With a sense of self preservation honed to a razor's edge, I begin to take a couple steps back, distancing myself from my young partier. This proves to be a sound idea because, with an efficiency and speed that I still boggle over today, two carloads of muscular guy's friends pull up. They all jump out of their respective vehicles and begin to beat the living shit out of the guy I'm supposed to be driving home. He fights to get up and defend himself, unaware of just how badly he is being beaten. The thugs jump back into their vehicles because they, like I, know that when a dude gets the shit kicked out of him in the safest city in America, at midnight, while a college party is getting too loud upstairs, the cops are going to be there at any second.
At this point, my passenger begins to vomit all over himself as I attempt to hurry his not-old-enough-to-legally-drink ass to my car. He is railing and cursing and angry as hell about the beating he just received and the "coward motherfuckers" who just drove off. Then he starts to cry. I get him in the car and begin to leave. When I turn the corner, four carloads of police officers are exiting their vehicle and descending on the party. Meanwhile, I have a drunk, bloody, vomit-covered minor in my passenger seat, I'm high, my car smells like pot, and there's a bong in the back. A quick U-turn delivers us from peril, and I eventually discern where the drunk fellow lives after a lengthy Q and A period that I don't think either of us was following especially well. I vowed to never go to a party ever again.

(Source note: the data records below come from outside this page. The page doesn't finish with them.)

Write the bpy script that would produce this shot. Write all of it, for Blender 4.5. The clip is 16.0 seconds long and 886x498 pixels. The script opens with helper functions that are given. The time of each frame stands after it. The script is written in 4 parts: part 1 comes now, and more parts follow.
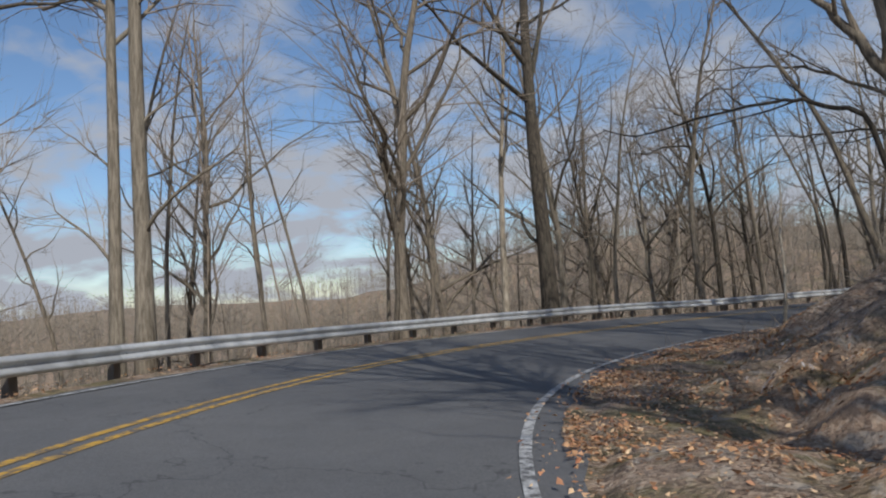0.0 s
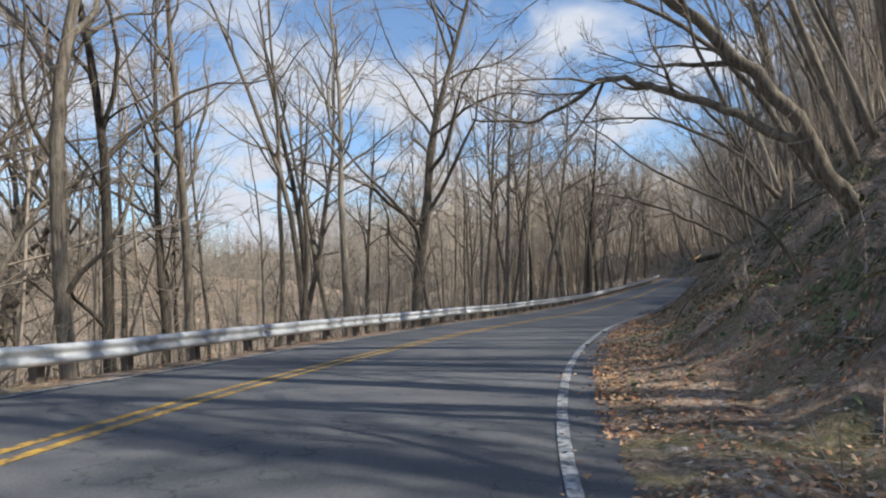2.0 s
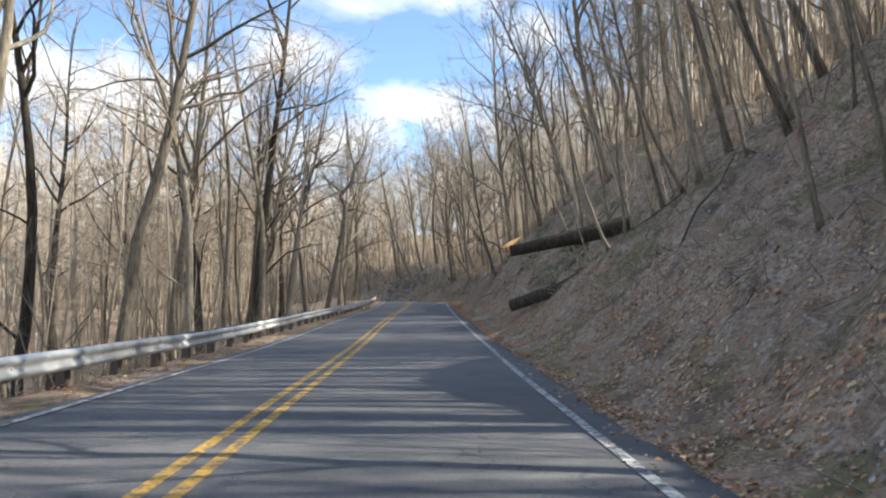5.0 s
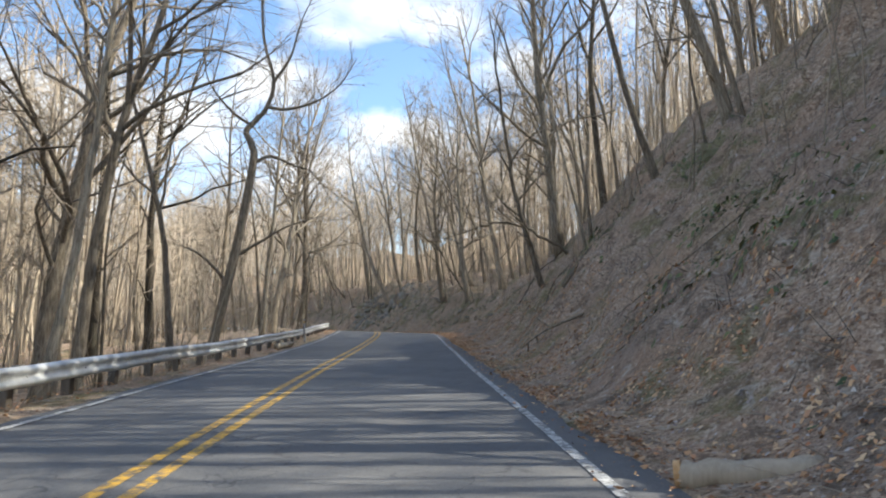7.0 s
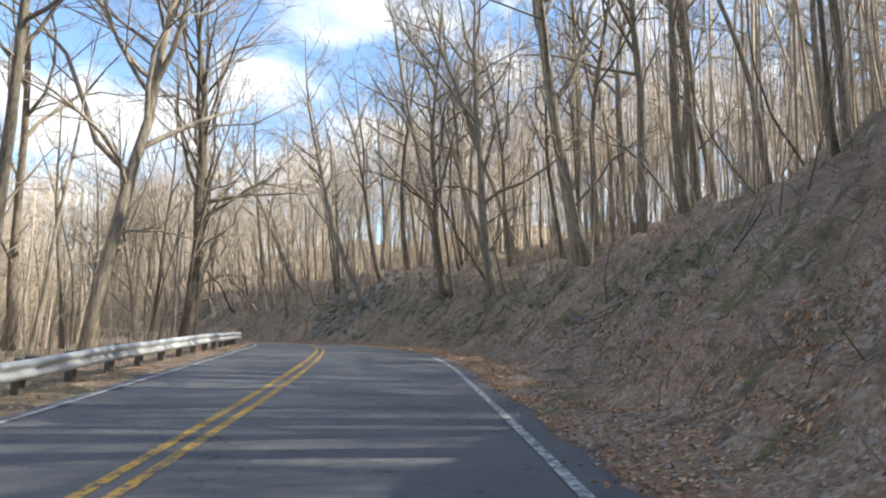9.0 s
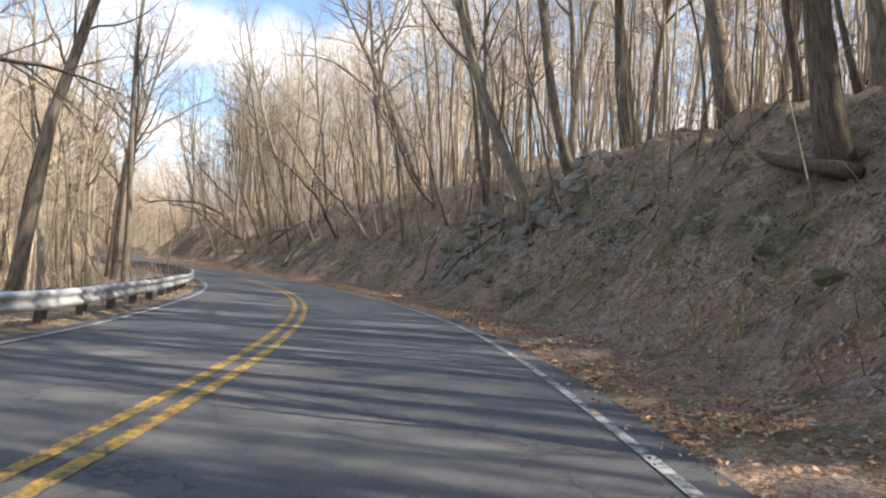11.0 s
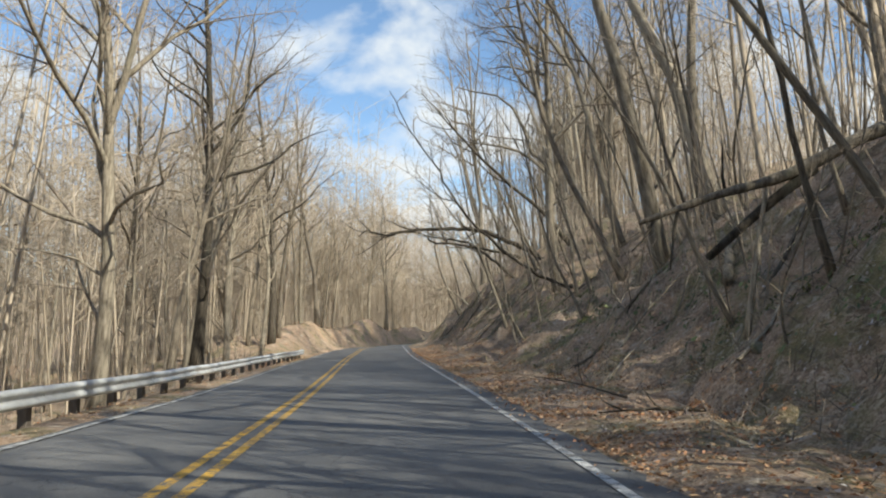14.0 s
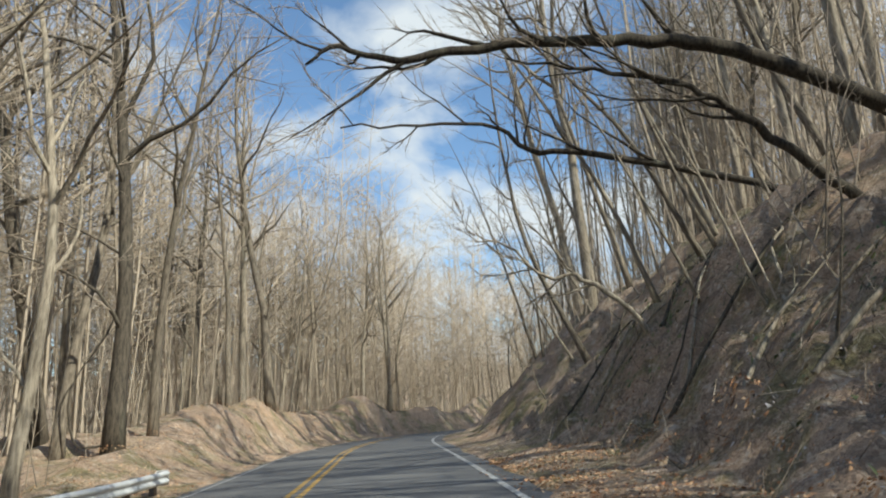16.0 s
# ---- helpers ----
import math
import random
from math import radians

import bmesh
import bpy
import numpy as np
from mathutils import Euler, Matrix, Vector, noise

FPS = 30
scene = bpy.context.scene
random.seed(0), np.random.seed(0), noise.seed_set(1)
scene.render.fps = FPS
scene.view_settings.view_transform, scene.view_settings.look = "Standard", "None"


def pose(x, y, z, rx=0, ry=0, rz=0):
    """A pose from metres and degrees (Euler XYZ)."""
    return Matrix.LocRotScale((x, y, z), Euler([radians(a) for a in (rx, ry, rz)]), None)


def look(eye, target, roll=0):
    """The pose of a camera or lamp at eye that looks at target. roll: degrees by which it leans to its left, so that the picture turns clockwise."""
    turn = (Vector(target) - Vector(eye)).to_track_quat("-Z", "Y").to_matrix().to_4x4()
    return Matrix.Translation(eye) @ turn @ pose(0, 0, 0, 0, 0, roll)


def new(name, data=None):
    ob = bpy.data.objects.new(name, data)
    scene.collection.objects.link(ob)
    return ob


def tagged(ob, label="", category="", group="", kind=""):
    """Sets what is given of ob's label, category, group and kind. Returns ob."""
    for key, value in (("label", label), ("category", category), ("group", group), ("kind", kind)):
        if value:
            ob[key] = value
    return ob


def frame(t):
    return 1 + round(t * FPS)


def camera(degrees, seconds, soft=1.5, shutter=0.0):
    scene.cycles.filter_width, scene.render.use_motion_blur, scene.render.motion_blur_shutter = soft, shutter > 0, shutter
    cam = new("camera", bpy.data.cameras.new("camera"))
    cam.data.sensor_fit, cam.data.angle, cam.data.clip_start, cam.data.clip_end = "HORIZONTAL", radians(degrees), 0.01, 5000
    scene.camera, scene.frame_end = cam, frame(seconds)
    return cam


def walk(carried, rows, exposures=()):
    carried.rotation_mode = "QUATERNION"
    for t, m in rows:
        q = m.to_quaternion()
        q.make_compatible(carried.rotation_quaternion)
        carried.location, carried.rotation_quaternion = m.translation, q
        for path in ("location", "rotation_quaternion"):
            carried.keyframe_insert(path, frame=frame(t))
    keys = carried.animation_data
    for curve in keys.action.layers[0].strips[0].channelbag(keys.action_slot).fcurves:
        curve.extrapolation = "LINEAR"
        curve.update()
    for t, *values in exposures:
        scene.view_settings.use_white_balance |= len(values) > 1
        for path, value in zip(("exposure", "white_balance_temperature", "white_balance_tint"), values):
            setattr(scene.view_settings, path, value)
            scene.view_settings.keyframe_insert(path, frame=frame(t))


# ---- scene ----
cam = camera(63.9, 16.0, soft=2.1)
PATH = [
    (0.00, 4.677, -8.675, 1.176, 10.85, 3.72, 4.03),
    (0.50, 3.773, -3.135, 1.083, -1.41, 3.23, 4.44),
    (1.00, 4.054, 2.690, 0.964, -14.58, 2.59, 4.43),
    (1.50, 5.682, 8.405, 0.826, -27.07, 2.93, 3.54),
    (2.00, 8.428, 13.840, 0.727, -36.67, 3.34, 1.89),
    (2.50, 12.312, 18.834, 0.730, -46.88, 2.06, 1.67),
    (3.00, 17.179, 23.676, 0.798, -54.33, 2.68, 1.00),
    (3.50, 22.759, 28.174, 0.757, -59.38, 3.27, -0.01),
    (4.00, 28.574, 32.465, 0.664, -60.66, 3.97, -0.29),
    (4.20, 31.007, 34.015, 0.619, -60.96, 4.35, 0.26),
    (4.70, 36.891, 37.892, 0.528, -60.69, 4.82, 0.38),
    (5.25, 43.159, 41.800, 0.532, -60.53, 4.95, 0.47),
    (5.80, 49.400, 45.497, 0.644, -61.19, 5.15, 0.44),
    (6.30, 55.221, 48.888, 0.777, -61.63, 5.77, 0.21),
    (6.50, 57.581, 50.302, 0.843, -61.62, 6.31, -0.05),
    (7.00, 63.508, 53.780, 1.039, -62.18, 7.14, -0.32),
    (7.50, 69.453, 57.177, 1.268, -61.97, 7.43, -0.43),
    (8.00, 75.400, 60.539, 1.503, -62.18, 7.54, -0.38),
    (8.20, 77.748, 61.955, 1.586, -61.94, 7.53, -0.61),
    (8.70, 83.706, 65.422, 1.812, -62.90, 7.52, -0.65),
    (9.25, 90.456, 69.567, 2.033, -63.76, 7.10, -0.73),
    (9.80, 97.638, 74.026, 2.278, -63.57, 6.17, -0.99),
    (10.30, 104.732, 78.441, 2.542, -59.84, 4.84, -1.50),
    (10.50, 107.715, 80.229, 2.624, -57.06, 3.33, -1.52),
    (11.00, 114.928, 85.316, 2.738, -49.67, 1.74, -2.65),
    (11.50, 121.700, 91.346, 2.804, -43.32, 0.99, -1.95),
    (12.00, 127.704, 98.328, 2.806, -37.15, 0.63, -1.09),
    (12.50, 132.942, 105.860, 2.757, -31.51, 1.38, -0.04),
    (13.00, 137.456, 113.731, 2.778, -28.84, 1.77, -0.15),
    (13.50, 141.315, 121.804, 2.894, -25.41, 5.25, 0.92),
    (14.00, 144.537, 129.871, 3.006, -23.82, 7.43, 0.99),
    (14.50, 147.380, 137.846, 3.078, -23.69, 8.30, 0.94),
    (15.00, 149.942, 145.775, 3.144, -23.98, 9.92, 1.47),
    (15.50, 152.536, 153.599, 3.241, -23.79, 13.34, 2.84),
    (16.00, 155.036, 161.426, 3.356, -23.85, 13.89, 2.99),
]
# seconds, stops, kelvin, tint
EXPOSURES = [(0.0, -0.62, 6050, 10), (0.5, -0.38, 5950, 9), (1.0, -0.15, 6250, 10), (1.5, 0.0, 6050, 9), (2.5, 0.45, 6350, 9), (3.5, 0.85, 6500, 8),
             (7.0, 1.08, 6500, 6), (8.2, 1.15, 6450, 5), (10.5, 1.12, 6700, 10), (11.0, 1.04, 6800, 10), (12.0, 0.9, 6600, 9), (13.0, 0.8, 7050, 8), (14.0, 0.5, 6550, 3),
             (15.0, 0.4, 6350, 1), (16.0, 0.33, 6300, 1)]
SKY, SUN, CLOUD = 0.15, 5.0, (4.3, 4.4, 4.7, 1)

# bend per metre every 5 m, grade every 20 m, crossfall every 10 m, from 10 m before the start
BEND = [-0.03177, -0.03535, -0.03968, -0.03747, -0.03304, -0.03247, -0.03131, -0.02271, -0.01230, -0.00683,
    -0.00493, -0.00441, -0.00196, 0.00068, -0.00014, -0.00156, -0.00147, -0.00011, 0.00071, -0.00053,
    -0.00100, -0.00035, -0.00089, -0.00257, 0.00090, 0.00071, 0.00096, 0.00147, 0.00351, 0.00633,
    0.00688, 0.01007, 0.01043, 0.01309, 0.01321, 0.01042, 0.01046, 0.01034, 0.01069, 0.01355,
    0.01113, 0.00610, 0.00194, 0.00048, 0.00111, 0.00186, 0.00107, -0.00005, -0.00013, -0.00049,
    -0.00148, -0.00126, -0.00015, 0.00011, 0.00000, -0.01300, -0.01300, -0.01300, -0.01300, -0.01300,
    -0.01300, -0.01300]
GRADE = [-0.0192, -0.0212, -0.0043, -0.0127, 0.0143, 0.0321, 0.0303, 0.0357, 0.0052, -0.0036, 0.0130, 0.0048, 0.0122, 0.0119,
    0.0165, 0.0101]
CROSSFALL = [0.0842, 0.0586, 0.0554, 0.0474, -0.0029, -0.0049, 0.0104, 0.0255, 0.0082, -0.0056, -0.0081, -0.0195, -0.0259, -0.0146,
    0.0130, 0.0214, 0.0235, 0.0061, 0.0251, 0.0408, 0.0289, 0.0149, 0.0041, -0.0109, -0.0284, -0.0420, -0.0636, -0.0632,
    -0.0512, -0.0429, -0.0373, -0.0336]
# offsets of the right and left white lines and of the guard rail, every 25 m
RIGHT_LINE = [3.96, 4.30, 3.88, 3.45, 3.55, 3.45, 3.88, 3.42, 3.67, 3.67, 3.53, 3.65, 3.62]
LEFT_LINE = [2.63, 2.57, 2.47, 2.51, 2.45, 2.47, 2.67, 3.08, 3.15, 2.64, 2.75, 2.83, 2.85]
RAIL = [3.52, 3.40, 3.40, 3.47, 3.49, 3.56, 3.59, 3.64, 3.73, 3.77, 3.79, 3.78, 3.79]

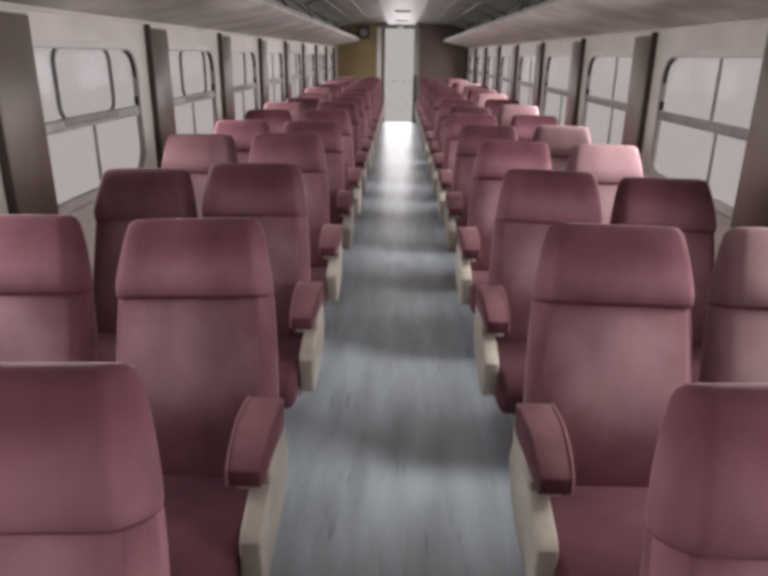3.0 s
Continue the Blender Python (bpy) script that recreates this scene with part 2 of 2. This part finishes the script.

Anyway. Thanks for coming back to read our site. We have plenty of great memoir reviews, not to mention plenty of other reviews of new releases, some old gems, and some complete and utter bullshit. Hopefully you'll still respect us in the morning.

<3,
Kyle

P.S. Please bear in mind that today is April 1, so I wouldn't put too much credence into everything you read here today. We're capable of taking artistic liberties with our personal stories, as well, right? So…you know….don't do drugs and stay in school. Deal?